Re: Legacy code uses "srand()" .. how to avoid losing entropy?
by JavaFan (Canon) on May 04, 2011 at 00:25 UTC
    You could copy the C code from your systems library that implements rand/srand, and use XS to create functions rand2/srand2, and have either your known sequences or your random sequence generated using rand2/srand2.

    Or perhaps your system has srand48_r and drand48_r. Write some XS to interface with that, and you'll have access to the state that's being kept. So you can have several sequences (known and random).

Re: Legacy code uses "srand()" .. how to avoid losing entropy?
by John M. Dlugosz (Monsignor) on May 10, 2011 at 09:22 UTC
    In the distant past, I've wrapped pseudo-random-number generators in objects (this was in C++) and provided for different instances to exist with their own state data.

    I had stuff that needed to repeat and not be thrown off by other uses of random, so it used its own instance for the purpose.

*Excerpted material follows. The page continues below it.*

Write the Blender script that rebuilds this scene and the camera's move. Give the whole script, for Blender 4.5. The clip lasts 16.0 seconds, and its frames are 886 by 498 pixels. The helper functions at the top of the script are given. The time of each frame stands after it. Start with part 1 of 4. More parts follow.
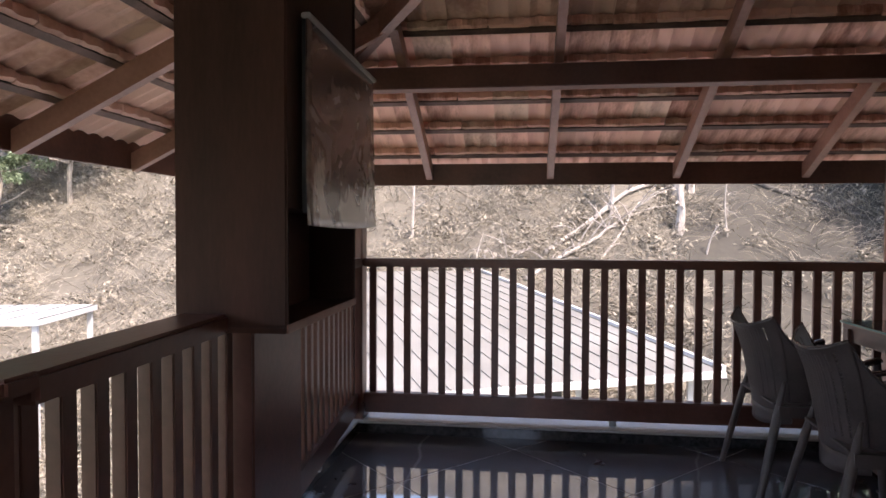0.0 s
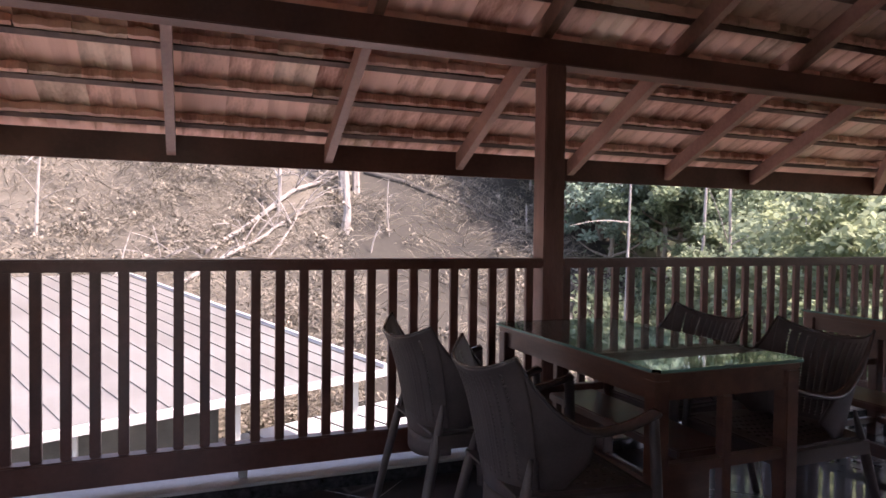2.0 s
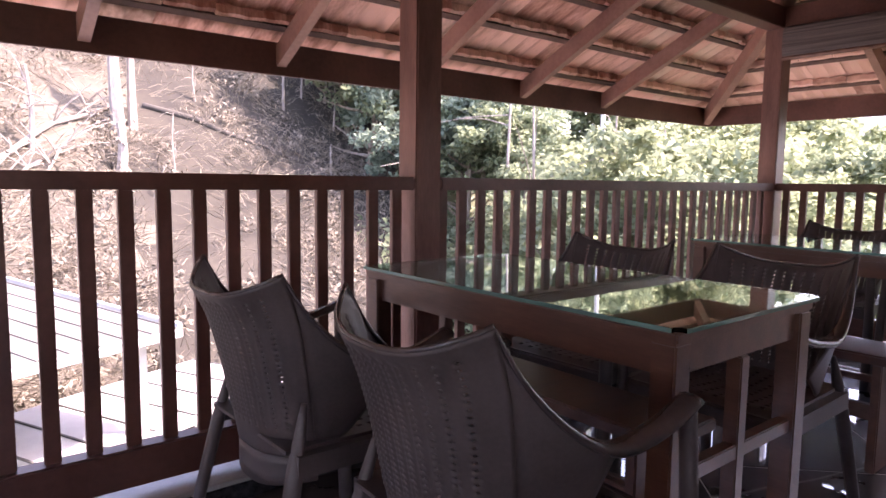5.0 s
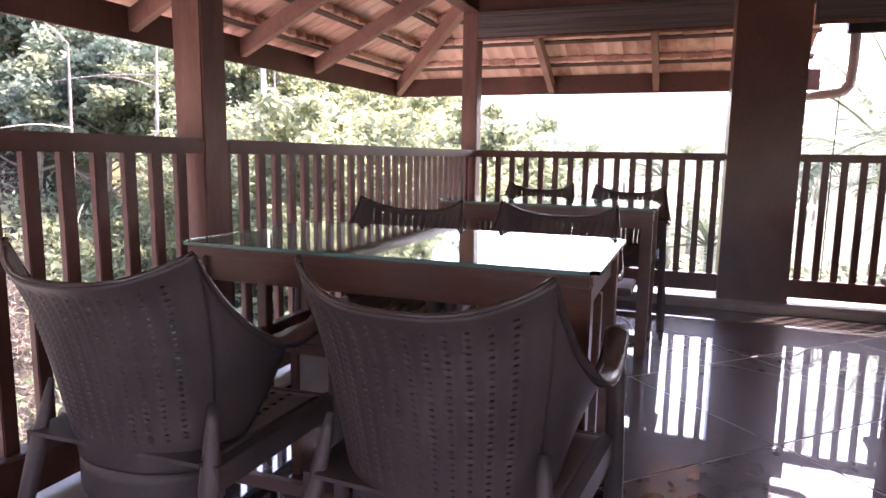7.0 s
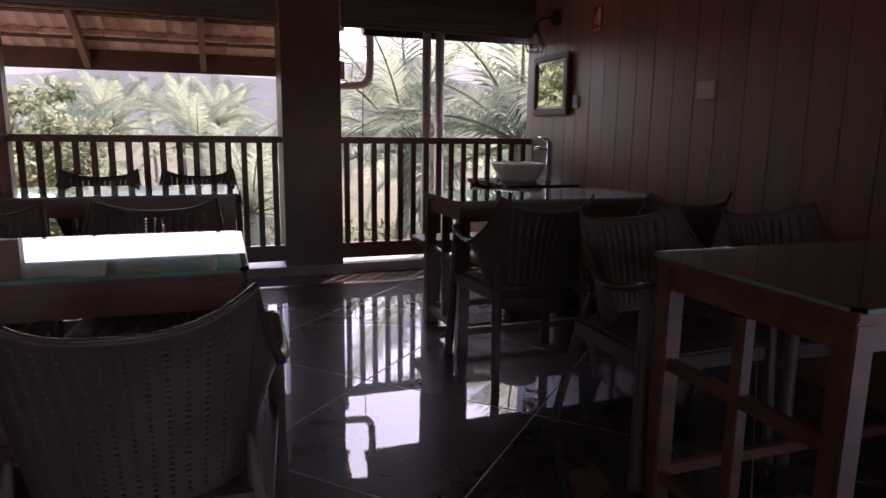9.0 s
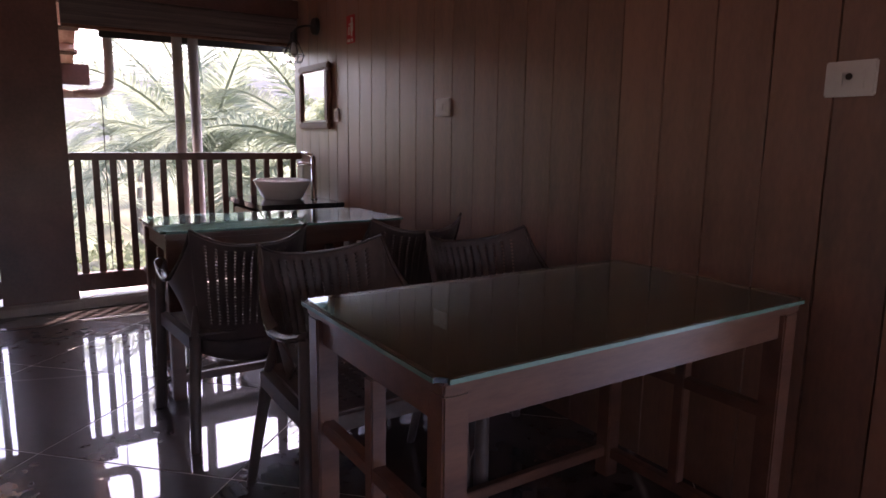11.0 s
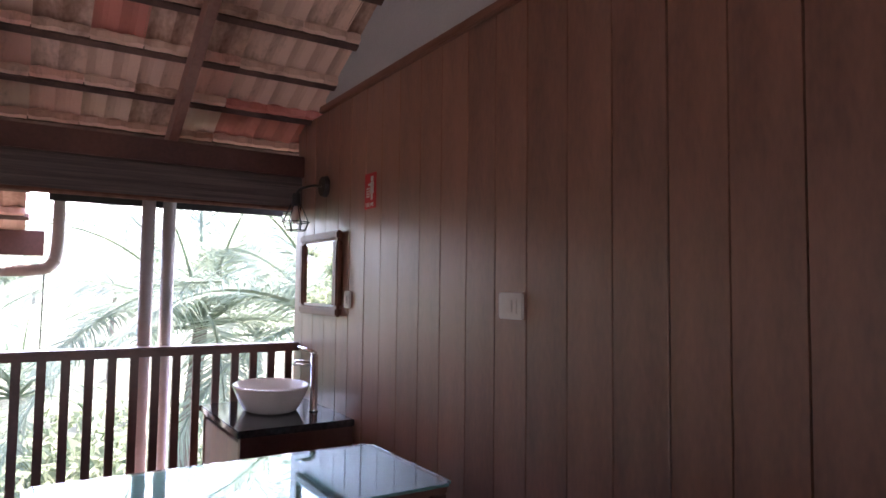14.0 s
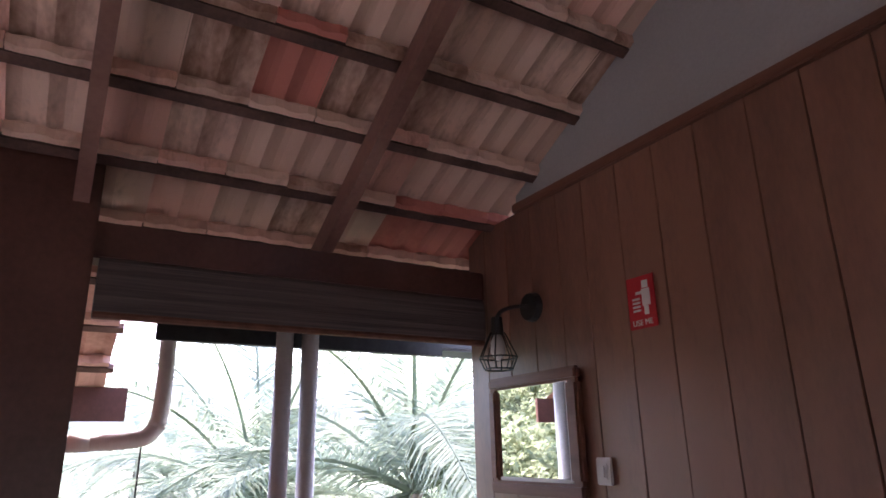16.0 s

    You want to simulate that without changing the line-by-line uses, by saving/restoring the global: Well, if the built-in srand is not accessible, use Perl techniques to replace the core::srand or a per-module view of srand to call your code, which does allow such a thing to be done. Better yet, have the srand replacement be a call to the object version so you can replace old-style calls with new ones incrementally without changing the sequence generated.